志永還以為自己遇見拍古裝劇的演員,直到箭矢破空而來,才明白這不是幻覺。
她慌亂逃跑,被逼到懸崖邊。就在生死一瞬,黑衣刺客突然出現,長劍直指李獻。
混亂之中,她和中箭的李獻一同跌落山谷。
醒來時,他依舊怒吼要殺了她。
而她,竟趁他昏迷,乾脆把這個自稱「王」的男人綁了起來,拖著走。
一路上,他堅持自己的身份;
她則毫不理會,只把他當成受傷的陌生人。
兩人就這樣拌嘴不休,誰也不肯退讓。
直到他們遇見了少女徐長今。
長今藏身在獵場深處,嗅覺靈敏,能分辨食材。
從她的口中,志永終於確信自己真的穿越了。
⸻
無處可去的志永,被長今收留。
在這個時代,她一無所有,唯一能依靠的,是隨身帶著的辣椒醬與奶油。
夜色裡,火光閃爍。
她把辣椒醬與奶油拌入粗糙的麥飯,再加入野菜,做成「奶油辣椒醬拌飯」。
香氣撲鼻。
李獻起初滿是不屑,卻還是嚐下第一口。
瞬間,他的神情鬆動,像是盔甲被悄悄卸下。
這是歷史上從未出現過的滋味。
辣椒在十六世紀末才傳入朝鮮,而他,嚐到的是來自未來的火焰。
一碗飯,成了她在暴君面前的談判,是求生的唯一籌碼。
⸻
在這部劇裡,料理不再只是浪漫的背景,而是一種殘酷的統治術。
燕熙君代表「奪取」,可以毀村、搜刮女子,只為滿足私慾。
延志永代表「給予」,用料理安撫、以味道換取喘息。
食物不只是享樂。
誰能決定國王的餐桌,誰就能影響他的心緒與判斷。
那一夜的拌飯場景,正是這種張力的象徵。
史書把一個人釘死為暴君,料理卻在縫隙裡留下了溫熱。
⸻
穿越劇常讓女主角帶著「外掛」,呼風喚雨。
但《暴君的廚師》選擇真實而殘酷的路徑。
延志永雖是三星主廚,卻只能靠料理勉強自保。
她的專業不是榮耀,而是保命。
另一個女人姜漠珠,原型是歷史上臭名昭彰的張綠水。
她憑藉美貌得寵,卻在政變中迅速被拋棄。
一個靠美色,一個靠廚藝,最後都在險惡的結構裡走向危險。
料理,於是成了志永的戰場。
⸻
真實的燕山君,確實是朝鮮史上最殘暴的國王之一。
燕山君在1498 年,發動戊午士禍,大肆誅殺士林;1504 年,再以母親被害為名,掀起甲子士禍,血洗朝堂;1506 年,中宗反正,他被廢黜,流放江華島,不久病死。
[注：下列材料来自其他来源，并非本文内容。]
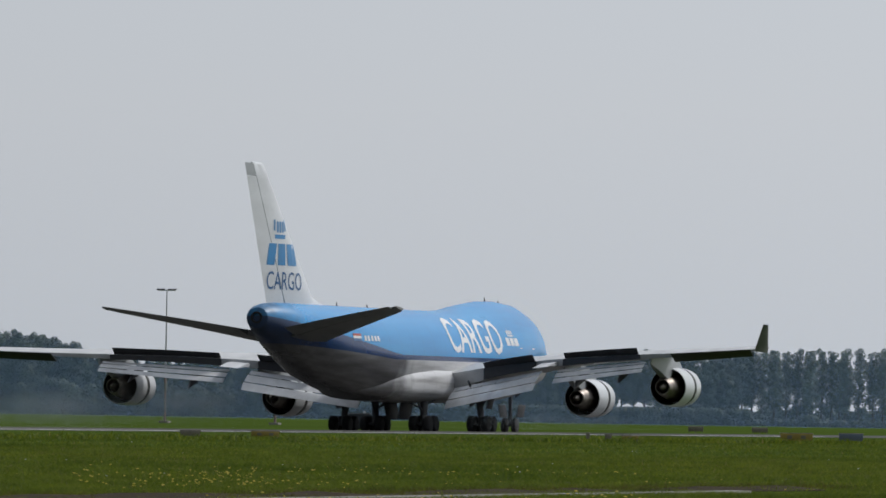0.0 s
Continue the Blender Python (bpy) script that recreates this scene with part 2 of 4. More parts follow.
# ---- mesh helpers ----
def part(name, bm, material, parent=None, label="", smooth=True):
    """One mesh object out of a bmesh, under its thing."""
    me = bpy.data.meshes.new(name)
    bmesh.ops.recalc_face_normals(bm, faces=bm.faces)
    for f in bm.faces:
        f.smooth = smooth
    bm.to_mesh(me)
    bm.free()
    for m in material if isinstance(material, (list, tuple)) else (material,):
        me.materials.append(m)
    ob = new(name, me)
    if smooth:
        me.set_sharp_from_angle(angle=radians(38))
    if parent:
        ob.parent = parent
    if label:
        tagged(ob, label)
    return ob


def raw_mesh(name, verts, faces, material, smooth=False):
    me = bpy.data.meshes.new(name)
    me.from_pydata(verts, [], faces)
    me.materials.append(material)
    me.update()
    return new(name, me)


def thing(name, label, category, m=None, group="", kind=""):
    ob = new(name)
    if m is not None:
        ob.matrix_basis = m
    return tagged(ob, label, category, group, kind)


def ring_loft(rings, bm=None, closed=True, cap=True):
    """Skin between rings with equal numbers of points."""
    bm = bm or bmesh.new()
    rows = [[bm.verts.new(p) for p in r] for r in rings]
    n = len(rows[0])
    for r0, r1 in zip(rows, rows[1:]):
        for i in range(n if closed else n - 1):
            j = (i + 1) % n
            bm.faces.new((r0[i], r0[j], r1[j], r1[i]))
    if cap:
        bm.faces.new(rows[0])
        bm.faces.new(rows[-1][::-1])
    return bm


def add_box(bm, size, m, bevel=0.0):
    r = bmesh.ops.create_cube(bm, size=1.0, matrix=m @ Matrix.Diagonal((*size, 1)))
    if bevel:
        edges = {e for v in r["verts"] for e in v.link_edges}
        bmesh.ops.bevel(bm, geom=list(edges), offset=bevel, segments=2, affect="EDGES", profile=0.5)
    return bm


def box_bm(size, at=(0, 0, 0), bevel=0.0, rot=(0, 0, 0)):
    return add_box(bmesh.new(), size, pose(*at, *rot), bevel)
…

這三個年份,就像三道釘子,把他牢牢釘在「暴君」的名號上。
幾乎沒有留下任何餘地。
然而,《暴君的廚師》偏偏在這樣的縫隙中提問:
如果在他暴虐的青春裡,有人能以料理和愛安撫,他會不會走向另一條路?
⸻
心理學家常以「PTSD」解釋燕山君的殘暴:母親被廢、被害的陰影,成了暴虐的根。
在戲劇裡,這份創傷透過一碗飯短暫被撫平。
那一刻,他不是暴君,而只是個孤獨的少年。
戲劇沒有抹去他的殘忍,但讓我們看見:
即使最冷酷的人,也曾渴望被愛。
⸻
《暴君的廚師》不是單純的穿越愛情劇。
它把料理變成權力的隱喻,把愛變成歷史的追問。
延志永的辣椒拌飯,或許改變不了燕熙君的命運,
卻為觀眾留下了一個溫柔的可能,
即使是最臭名昭彰的暴君,在命運的夾縫裡,也可能曾嚐過一口愛的味道。
料理不只是果腹,
它是連結、是療癒、是記憶。
就像夜色裡的一碗飯,
照亮的不只是味蕾,
也是我們凝望歷史時,黑暗中閃爍的一點光。